**DESCRIPTION OF THE TASK:** Lines holding the string "curve" are the ones to copy from this listing.

[GIVEN INFORMATION start]

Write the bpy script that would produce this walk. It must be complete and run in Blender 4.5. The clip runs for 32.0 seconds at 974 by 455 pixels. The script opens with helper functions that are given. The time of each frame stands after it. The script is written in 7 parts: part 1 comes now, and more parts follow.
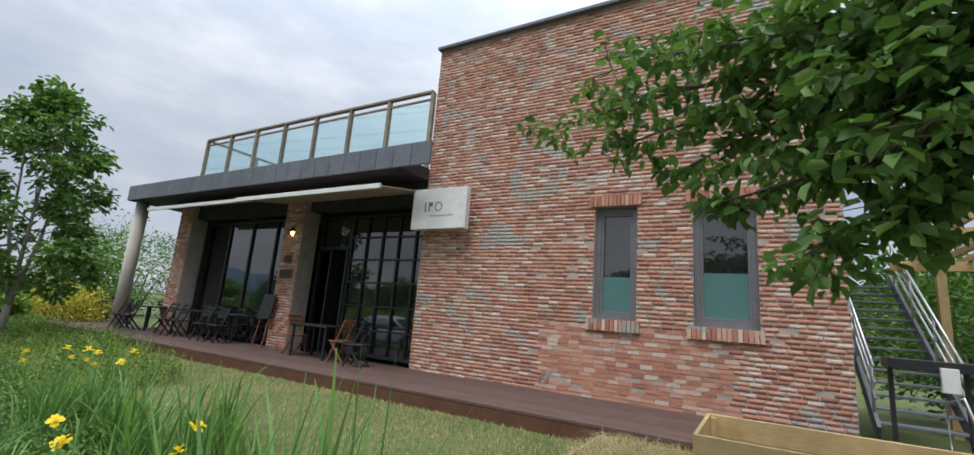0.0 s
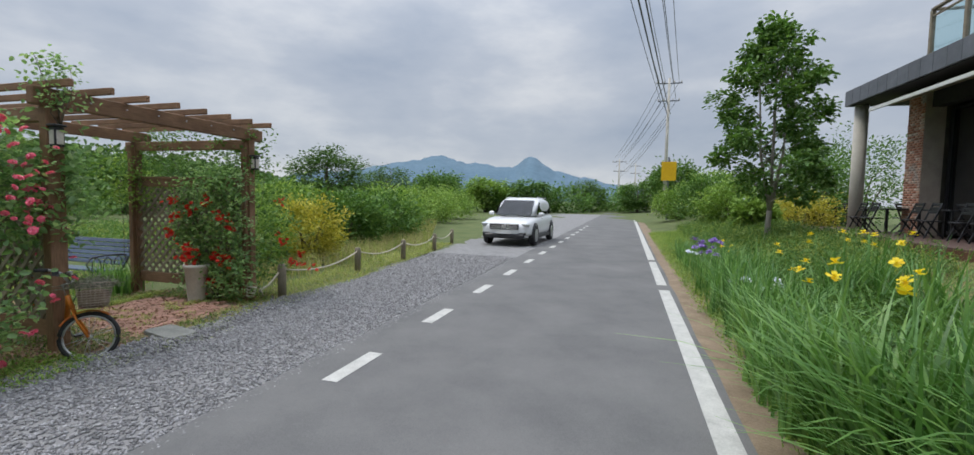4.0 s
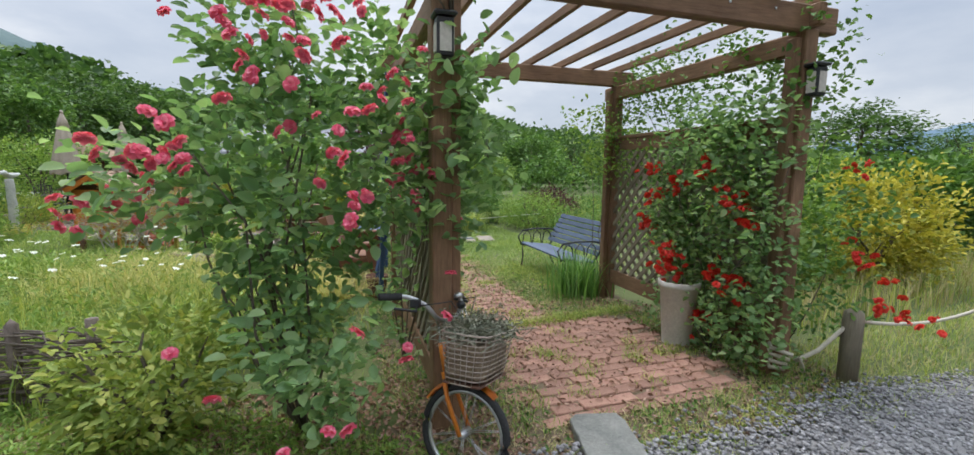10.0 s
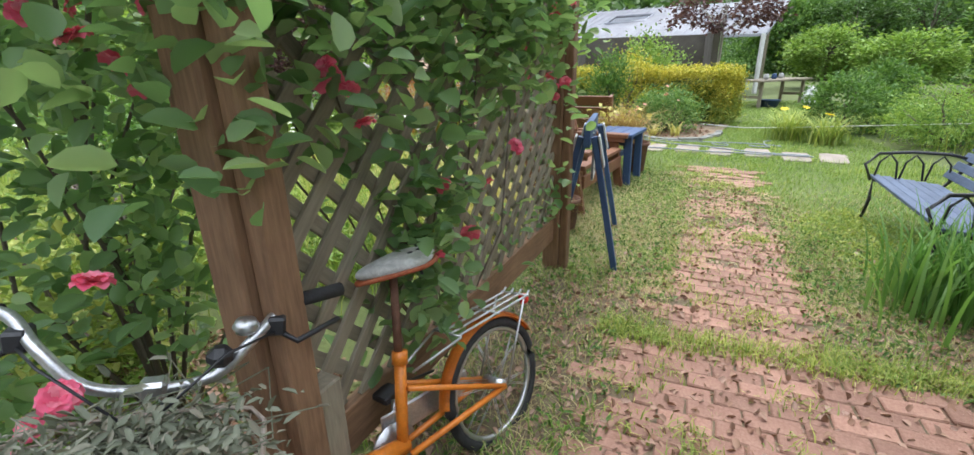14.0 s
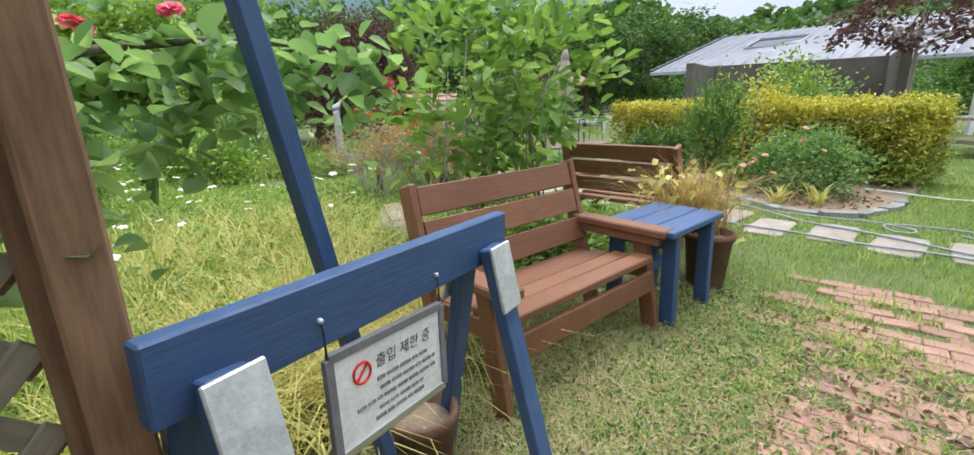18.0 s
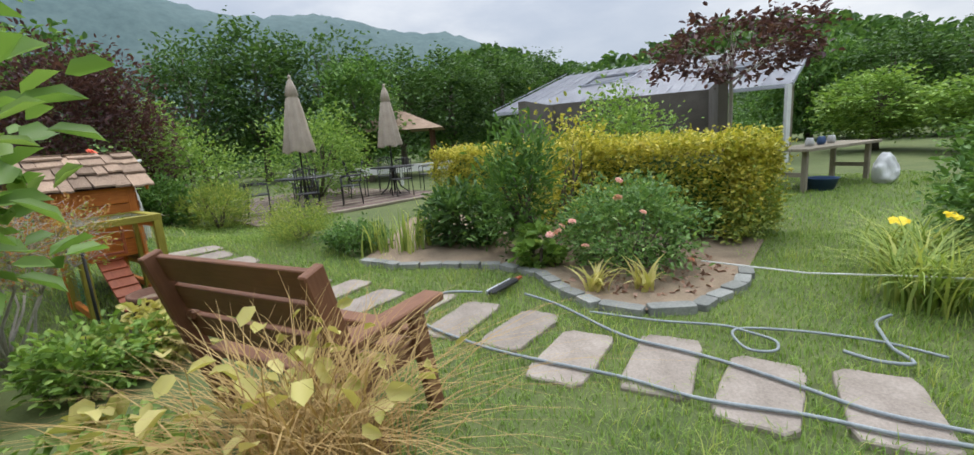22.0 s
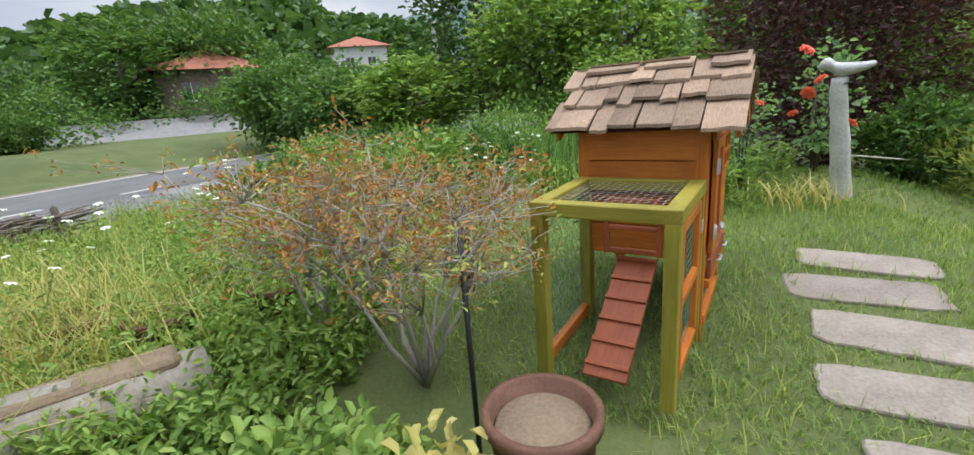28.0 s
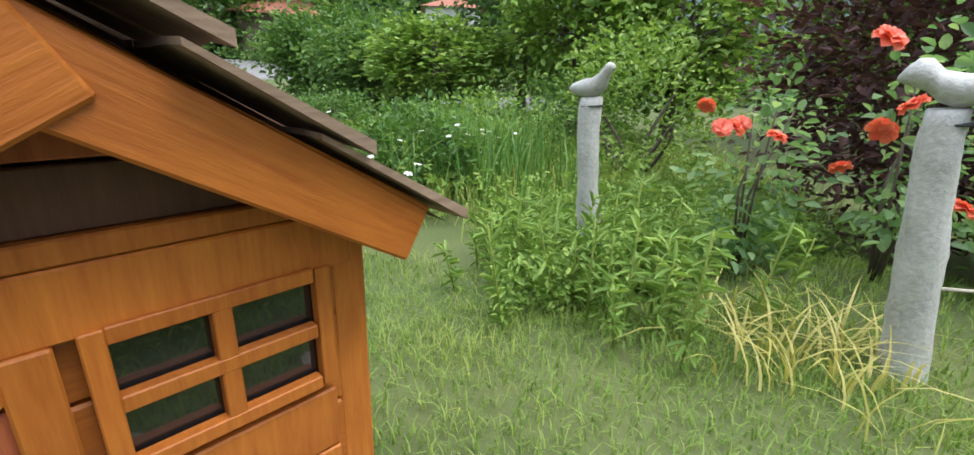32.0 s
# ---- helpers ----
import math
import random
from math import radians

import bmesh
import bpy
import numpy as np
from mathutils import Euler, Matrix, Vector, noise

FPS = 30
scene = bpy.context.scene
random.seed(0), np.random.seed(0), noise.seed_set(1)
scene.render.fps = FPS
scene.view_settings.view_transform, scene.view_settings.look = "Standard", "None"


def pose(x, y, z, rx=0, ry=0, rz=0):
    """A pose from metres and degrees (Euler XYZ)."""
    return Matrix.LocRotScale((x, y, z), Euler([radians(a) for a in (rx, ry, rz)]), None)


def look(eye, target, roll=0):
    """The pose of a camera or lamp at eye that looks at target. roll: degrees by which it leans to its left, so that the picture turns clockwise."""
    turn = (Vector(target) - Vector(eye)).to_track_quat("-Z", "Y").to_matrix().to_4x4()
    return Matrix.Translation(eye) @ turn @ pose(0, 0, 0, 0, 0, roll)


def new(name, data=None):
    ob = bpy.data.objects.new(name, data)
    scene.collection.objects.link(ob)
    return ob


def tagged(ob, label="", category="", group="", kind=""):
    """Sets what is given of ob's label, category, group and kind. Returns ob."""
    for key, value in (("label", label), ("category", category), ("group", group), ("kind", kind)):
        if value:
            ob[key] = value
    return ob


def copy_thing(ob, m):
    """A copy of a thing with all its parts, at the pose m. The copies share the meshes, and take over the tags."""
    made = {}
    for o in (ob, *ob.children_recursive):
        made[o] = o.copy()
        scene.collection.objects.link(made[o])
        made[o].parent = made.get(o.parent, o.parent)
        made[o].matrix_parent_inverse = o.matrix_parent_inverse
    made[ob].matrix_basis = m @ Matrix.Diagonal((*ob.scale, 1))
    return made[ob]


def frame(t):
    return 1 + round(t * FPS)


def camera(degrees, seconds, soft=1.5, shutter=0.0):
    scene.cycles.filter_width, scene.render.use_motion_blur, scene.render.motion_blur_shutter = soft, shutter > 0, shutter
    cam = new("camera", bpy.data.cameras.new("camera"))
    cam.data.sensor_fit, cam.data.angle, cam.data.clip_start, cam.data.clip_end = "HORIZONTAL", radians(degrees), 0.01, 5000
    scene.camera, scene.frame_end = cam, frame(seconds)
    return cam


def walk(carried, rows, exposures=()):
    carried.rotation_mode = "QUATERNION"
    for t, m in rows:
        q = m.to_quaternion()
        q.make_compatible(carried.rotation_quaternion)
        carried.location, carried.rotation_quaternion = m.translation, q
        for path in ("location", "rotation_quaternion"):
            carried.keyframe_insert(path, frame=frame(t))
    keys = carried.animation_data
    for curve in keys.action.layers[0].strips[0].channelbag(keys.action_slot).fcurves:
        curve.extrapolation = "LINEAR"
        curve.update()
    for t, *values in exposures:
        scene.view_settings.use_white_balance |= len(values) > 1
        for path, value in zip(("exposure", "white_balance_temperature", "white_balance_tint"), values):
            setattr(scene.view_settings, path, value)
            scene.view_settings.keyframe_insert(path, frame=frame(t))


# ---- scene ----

[GIVEN INFORMATION end]

**ANSWER TO THE TASK:**
    for curve in keys.action.layers[0].strips[0].channelbag(keys.action_slot).fcurves:
        curve.extrapolation = "LINEAR"
        curve.update()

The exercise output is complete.